[start of COLLECTED DATA]
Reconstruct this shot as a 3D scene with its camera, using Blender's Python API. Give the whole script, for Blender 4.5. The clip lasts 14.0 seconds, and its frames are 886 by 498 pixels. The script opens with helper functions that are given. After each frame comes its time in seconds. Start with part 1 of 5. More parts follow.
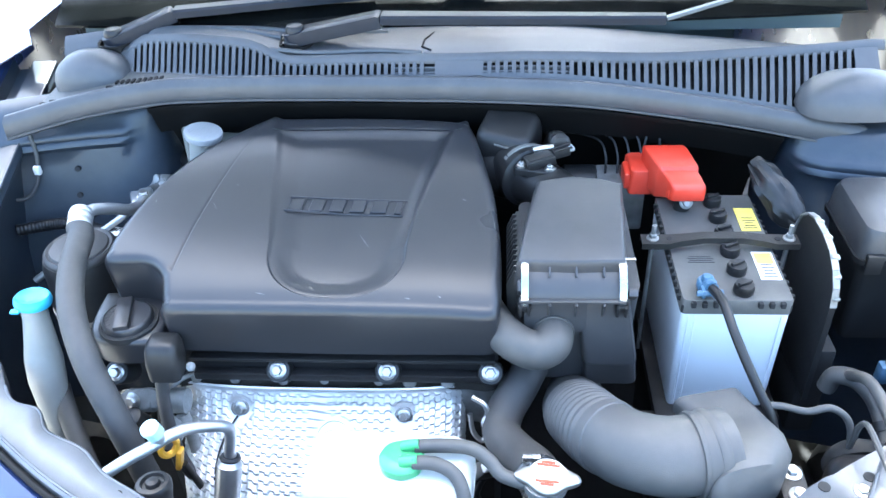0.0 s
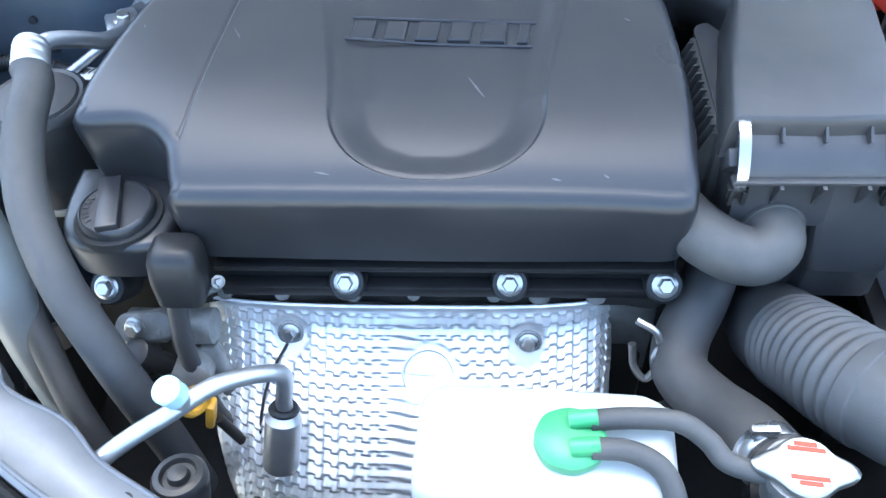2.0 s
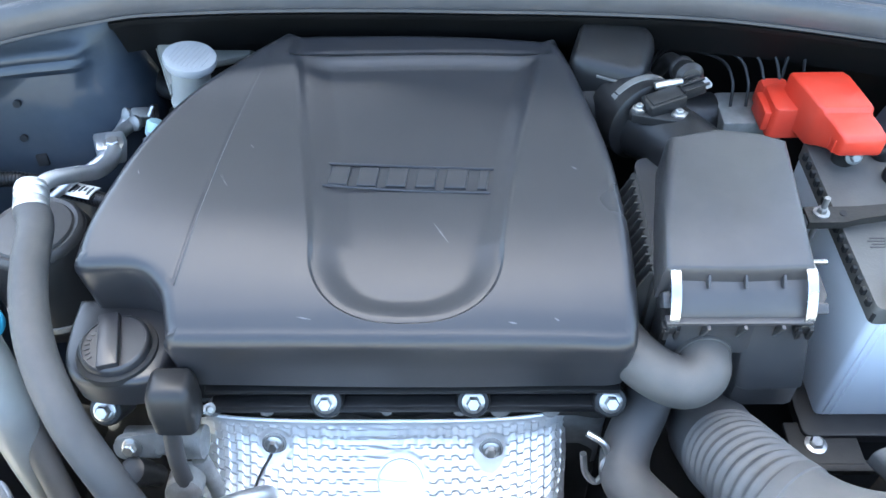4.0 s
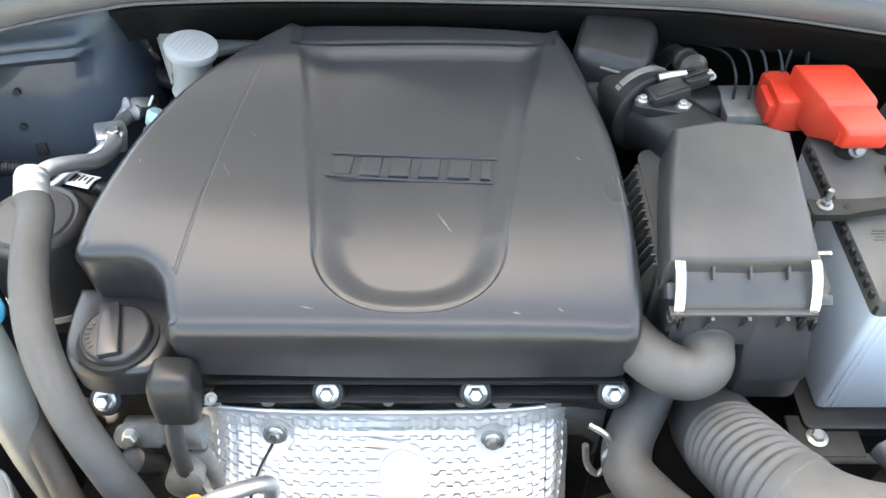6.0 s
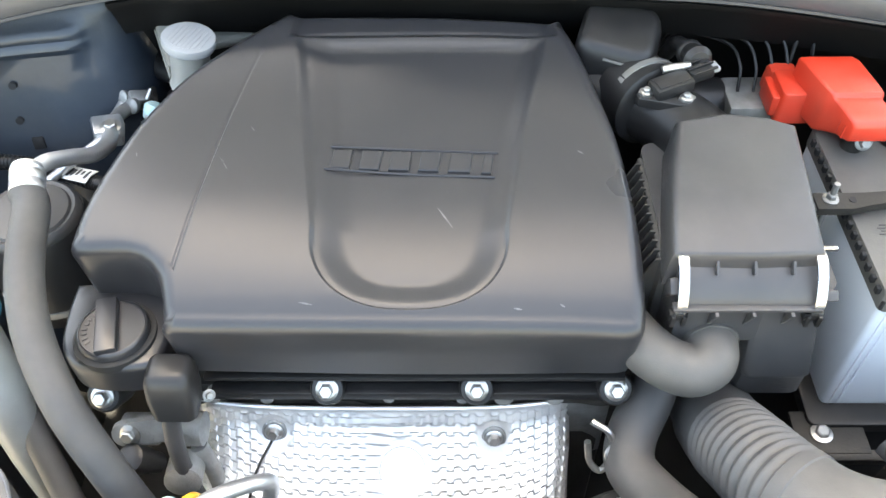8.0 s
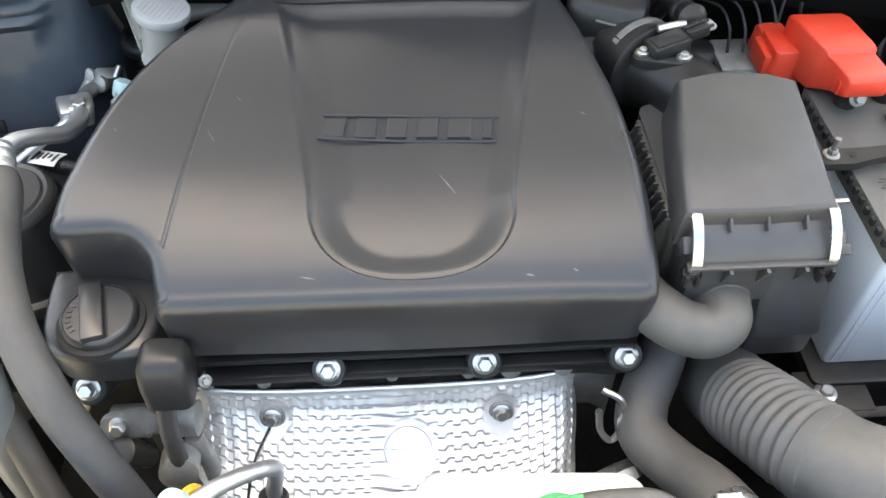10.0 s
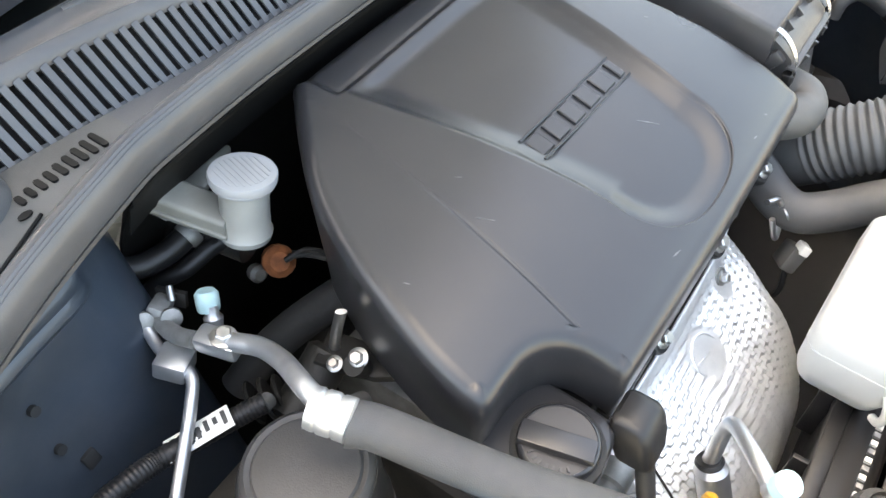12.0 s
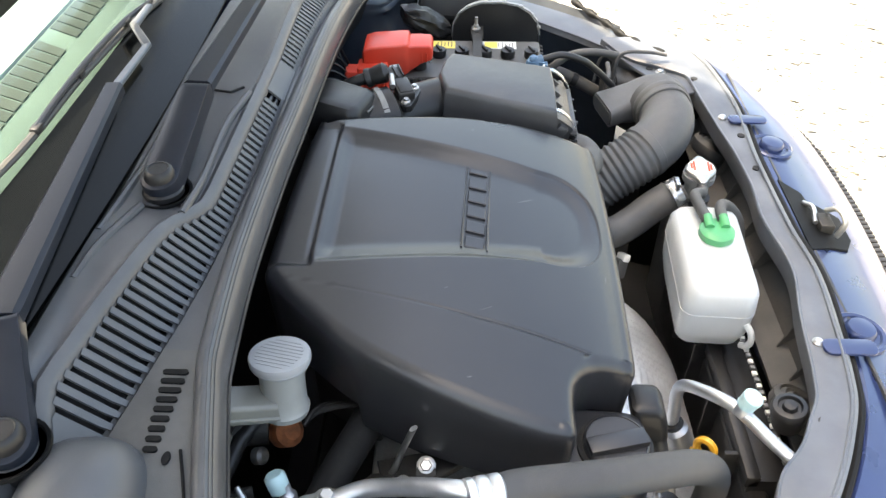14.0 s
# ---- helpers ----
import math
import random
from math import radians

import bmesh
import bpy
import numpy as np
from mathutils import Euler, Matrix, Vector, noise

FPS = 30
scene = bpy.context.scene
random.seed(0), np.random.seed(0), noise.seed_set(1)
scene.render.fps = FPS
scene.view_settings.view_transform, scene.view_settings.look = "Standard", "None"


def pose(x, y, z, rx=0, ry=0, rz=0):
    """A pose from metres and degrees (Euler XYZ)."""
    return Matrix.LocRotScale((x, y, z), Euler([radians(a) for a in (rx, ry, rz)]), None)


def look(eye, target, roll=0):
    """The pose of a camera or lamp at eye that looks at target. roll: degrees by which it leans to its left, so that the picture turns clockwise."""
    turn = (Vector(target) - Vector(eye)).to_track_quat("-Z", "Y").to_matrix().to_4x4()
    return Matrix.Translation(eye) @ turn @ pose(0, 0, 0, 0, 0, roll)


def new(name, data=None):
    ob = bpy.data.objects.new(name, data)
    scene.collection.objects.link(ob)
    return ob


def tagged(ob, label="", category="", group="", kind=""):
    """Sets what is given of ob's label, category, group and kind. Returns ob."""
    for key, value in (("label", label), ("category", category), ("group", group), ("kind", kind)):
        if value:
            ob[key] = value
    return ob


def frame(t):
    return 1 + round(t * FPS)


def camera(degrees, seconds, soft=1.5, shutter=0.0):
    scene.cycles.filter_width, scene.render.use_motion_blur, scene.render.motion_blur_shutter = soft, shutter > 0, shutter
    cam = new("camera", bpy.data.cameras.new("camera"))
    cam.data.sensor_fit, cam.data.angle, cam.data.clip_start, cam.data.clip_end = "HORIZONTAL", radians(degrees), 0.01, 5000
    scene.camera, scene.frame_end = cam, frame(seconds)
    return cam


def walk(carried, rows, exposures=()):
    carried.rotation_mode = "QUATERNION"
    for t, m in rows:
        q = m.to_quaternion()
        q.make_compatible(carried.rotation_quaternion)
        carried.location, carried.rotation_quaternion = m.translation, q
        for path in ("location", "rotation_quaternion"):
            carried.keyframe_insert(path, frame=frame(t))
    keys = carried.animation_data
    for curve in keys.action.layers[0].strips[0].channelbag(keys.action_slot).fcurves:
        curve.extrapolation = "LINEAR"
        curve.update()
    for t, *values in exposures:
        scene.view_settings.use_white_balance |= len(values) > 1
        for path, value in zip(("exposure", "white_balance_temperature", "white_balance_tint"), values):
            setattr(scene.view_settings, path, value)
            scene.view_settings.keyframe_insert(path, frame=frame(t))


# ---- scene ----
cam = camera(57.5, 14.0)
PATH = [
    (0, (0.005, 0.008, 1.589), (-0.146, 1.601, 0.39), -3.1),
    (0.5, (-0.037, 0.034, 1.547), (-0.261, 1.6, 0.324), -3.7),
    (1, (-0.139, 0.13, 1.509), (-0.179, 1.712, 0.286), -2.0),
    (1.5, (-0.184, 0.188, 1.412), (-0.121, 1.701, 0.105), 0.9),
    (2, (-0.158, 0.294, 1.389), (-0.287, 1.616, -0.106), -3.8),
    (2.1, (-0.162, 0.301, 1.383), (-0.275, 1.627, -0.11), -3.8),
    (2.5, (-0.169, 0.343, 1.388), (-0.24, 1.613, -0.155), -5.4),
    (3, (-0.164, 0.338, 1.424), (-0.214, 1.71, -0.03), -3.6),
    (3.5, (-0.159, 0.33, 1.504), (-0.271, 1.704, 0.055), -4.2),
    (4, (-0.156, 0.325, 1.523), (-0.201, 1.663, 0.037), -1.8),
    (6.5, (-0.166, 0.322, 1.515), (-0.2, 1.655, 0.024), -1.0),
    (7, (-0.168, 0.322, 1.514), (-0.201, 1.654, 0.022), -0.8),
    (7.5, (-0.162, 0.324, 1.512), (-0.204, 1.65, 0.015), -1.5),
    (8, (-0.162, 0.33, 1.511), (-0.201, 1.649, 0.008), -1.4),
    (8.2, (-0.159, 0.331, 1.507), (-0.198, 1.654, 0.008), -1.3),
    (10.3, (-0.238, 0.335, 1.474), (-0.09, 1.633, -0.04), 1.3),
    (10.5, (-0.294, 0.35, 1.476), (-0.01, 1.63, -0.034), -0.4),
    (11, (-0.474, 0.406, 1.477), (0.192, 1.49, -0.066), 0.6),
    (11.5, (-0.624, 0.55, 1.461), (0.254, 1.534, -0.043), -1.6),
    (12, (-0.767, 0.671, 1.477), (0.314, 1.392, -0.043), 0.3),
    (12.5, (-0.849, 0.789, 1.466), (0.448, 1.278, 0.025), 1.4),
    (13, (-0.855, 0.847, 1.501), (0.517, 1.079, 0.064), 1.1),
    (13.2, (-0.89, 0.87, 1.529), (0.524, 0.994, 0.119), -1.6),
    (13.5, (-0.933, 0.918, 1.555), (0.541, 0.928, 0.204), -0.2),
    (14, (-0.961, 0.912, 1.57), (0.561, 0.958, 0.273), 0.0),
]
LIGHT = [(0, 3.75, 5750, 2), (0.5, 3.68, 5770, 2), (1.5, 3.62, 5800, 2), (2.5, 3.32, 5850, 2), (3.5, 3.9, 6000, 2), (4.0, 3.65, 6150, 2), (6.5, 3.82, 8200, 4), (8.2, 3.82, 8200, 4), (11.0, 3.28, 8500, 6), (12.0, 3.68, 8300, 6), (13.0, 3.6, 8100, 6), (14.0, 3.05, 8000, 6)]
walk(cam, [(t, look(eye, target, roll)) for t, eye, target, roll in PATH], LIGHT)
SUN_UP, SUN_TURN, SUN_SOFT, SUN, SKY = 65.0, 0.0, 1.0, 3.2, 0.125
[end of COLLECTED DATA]
> [EXERCISE BRIEF]:
Please set down each line of the data above exactly as written, without the pictures.

> [ANSWER TO THIS TASK]:
Reconstruct this shot as a 3D scene with its camera, using Blender's Python API. Give the whole script, for Blender 4.5. The clip lasts 14.0 seconds, and its frames are 886 by 498 pixels. The script opens with helper functions that are given. After each frame comes its time in seconds. Start with part 1 of 5. More parts follow.
0.0 s
2.0 s
4.0 s
6.0 s
8.0 s
10.0 s
12.0 s
14.0 s
# ---- helpers ----
import math
import random
from math import radians

import bmesh
import bpy
import numpy as np
from mathutils import Euler, Matrix, Vector, noise

FPS = 30
scene = bpy.context.scene
random.seed(0), np.random.seed(0), noise.seed_set(1)
scene.render.fps = FPS
scene.view_settings.view_transform, scene.view_settings.look = "Standard", "None"


def pose(x, y, z, rx=0, ry=0, rz=0):
    """A pose from metres and degrees (Euler XYZ)."""
    return Matrix.LocRotScale((x, y, z), Euler([radians(a) for a in (rx, ry, rz)]), None)


def look(eye, target, roll=0):
    """The pose of a camera or lamp at eye that looks at target. roll: degrees by which it leans to its left, so that the picture turns clockwise."""
    turn = (Vector(target) - Vector(eye)).to_track_quat("-Z", "Y").to_matrix().to_4x4()
    return Matrix.Translation(eye) @ turn @ pose(0, 0, 0, 0, 0, roll)


def new(name, data=None):
    ob = bpy.data.objects.new(name, data)
    scene.collection.objects.link(ob)
    return ob


def tagged(ob, label="", category="", group="", kind=""):
    """Sets what is given of ob's label, category, group and kind. Returns ob."""
    for key, value in (("label", label), ("category", category), ("group", group), ("kind", kind)):
        if value:
            ob[key] = value
    return ob


def frame(t):
    return 1 + round(t * FPS)


def camera(degrees, seconds, soft=1.5, shutter=0.0):
    scene.cycles.filter_width, scene.render.use_motion_blur, scene.render.motion_blur_shutter = soft, shutter > 0, shutter
    cam = new("camera", bpy.data.cameras.new("camera"))
    cam.data.sensor_fit, cam.data.angle, cam.data.clip_start, cam.data.clip_end = "HORIZONTAL", radians(degrees), 0.01, 5000
    scene.camera, scene.frame_end = cam, frame(seconds)
    return cam


def walk(carried, rows, exposures=()):
    carried.rotation_mode = "QUATERNION"
    for t, m in rows:
        q = m.to_quaternion()
        q.make_compatible(carried.rotation_quaternion)
        carried.location, carried.rotation_quaternion = m.translation, q
        for path in ("location", "rotation_quaternion"):
            carried.keyframe_insert(path, frame=frame(t))
    keys = carried.animation_data
    for curve in keys.action.layers[0].strips[0].channelbag(keys.action_slot).fcurves:
        curve.extrapolation = "LINEAR"
        curve.update()
    for t, *values in exposures:
        scene.view_settings.use_white_balance |= len(values) > 1
        for path, value in zip(("exposure", "white_balance_temperature", "white_balance_tint"), values):
            setattr(scene.view_settings, path, value)
            scene.view_settings.keyframe_insert(path, frame=frame(t))


# ---- scene ----
cam = camera(57.5, 14.0)
PATH = [
    (0, (0.005, 0.008, 1.589), (-0.146, 1.601, 0.39), -3.1),
    (0.5, (-0.037, 0.034, 1.547), (-0.261, 1.6, 0.324), -3.7),
    (1, (-0.139, 0.13, 1.509), (-0.179, 1.712, 0.286), -2.0),
    (1.5, (-0.184, 0.188, 1.412), (-0.121, 1.701, 0.105), 0.9),
    (2, (-0.158, 0.294, 1.389), (-0.287, 1.616, -0.106), -3.8),
    (2.1, (-0.162, 0.301, 1.383), (-0.275, 1.627, -0.11), -3.8),
    (2.5, (-0.169, 0.343, 1.388), (-0.24, 1.613, -0.155), -5.4),
    (3, (-0.164, 0.338, 1.424), (-0.214, 1.71, -0.03), -3.6),
    (3.5, (-0.159, 0.33, 1.504), (-0.271, 1.704, 0.055), -4.2),
    (4, (-0.156, 0.325, 1.523), (-0.201, 1.663, 0.037), -1.8),
    (6.5, (-0.166, 0.322, 1.515), (-0.2, 1.655, 0.024), -1.0),
    (7, (-0.168, 0.322, 1.514), (-0.201, 1.654, 0.022), -0.8),
    (7.5, (-0.162, 0.324, 1.512), (-0.204, 1.65, 0.015), -1.5),
    (8, (-0.162, 0.33, 1.511), (-0.201, 1.649, 0.008), -1.4),
    (8.2, (-0.159, 0.331, 1.507), (-0.198, 1.654, 0.008), -1.3),
    (10.3, (-0.238, 0.335, 1.474), (-0.09, 1.633, -0.04), 1.3),
    (10.5, (-0.294, 0.35, 1.476), (-0.01, 1.63, -0.034), -0.4),
    (11, (-0.474, 0.406, 1.477), (0.192, 1.49, -0.066), 0.6),
    (11.5, (-0.624, 0.55, 1.461), (0.254, 1.534, -0.043), -1.6),
    (12, (-0.767, 0.671, 1.477), (0.314, 1.392, -0.043), 0.3),
    (12.5, (-0.849, 0.789, 1.466), (0.448, 1.278, 0.025), 1.4),
    (13, (-0.855, 0.847, 1.501), (0.517, 1.079, 0.064), 1.1),
    (13.2, (-0.89, 0.87, 1.529), (0.524, 0.994, 0.119), -1.6),
    (13.5, (-0.933, 0.918, 1.555), (0.541, 0.928, 0.204), -0.2),
    (14, (-0.961, 0.912, 1.57), (0.561, 0.958, 0.273), 0.0),
]
LIGHT = [(0, 3.75, 5750, 2), (0.5, 3.68, 5770, 2), (1.5, 3.62, 5800, 2), (2.5, 3.32, 5850, 2), (3.5, 3.9, 6000, 2), (4.0, 3.65, 6150, 2), (6.5, 3.82, 8200, 4), (8.2, 3.82, 8200, 4), (11.0, 3.28, 8500, 6), (12.0, 3.68, 8300, 6), (13.0, 3.6, 8100, 6), (14.0, 3.05, 8000, 6)]
walk(cam, [(t, look(eye, target, roll)) for t, eye, target, roll in PATH], LIGHT)
SUN_UP, SUN_TURN, SUN_SOFT, SUN, SKY = 65.0, 0.0, 1.0, 3.2, 0.125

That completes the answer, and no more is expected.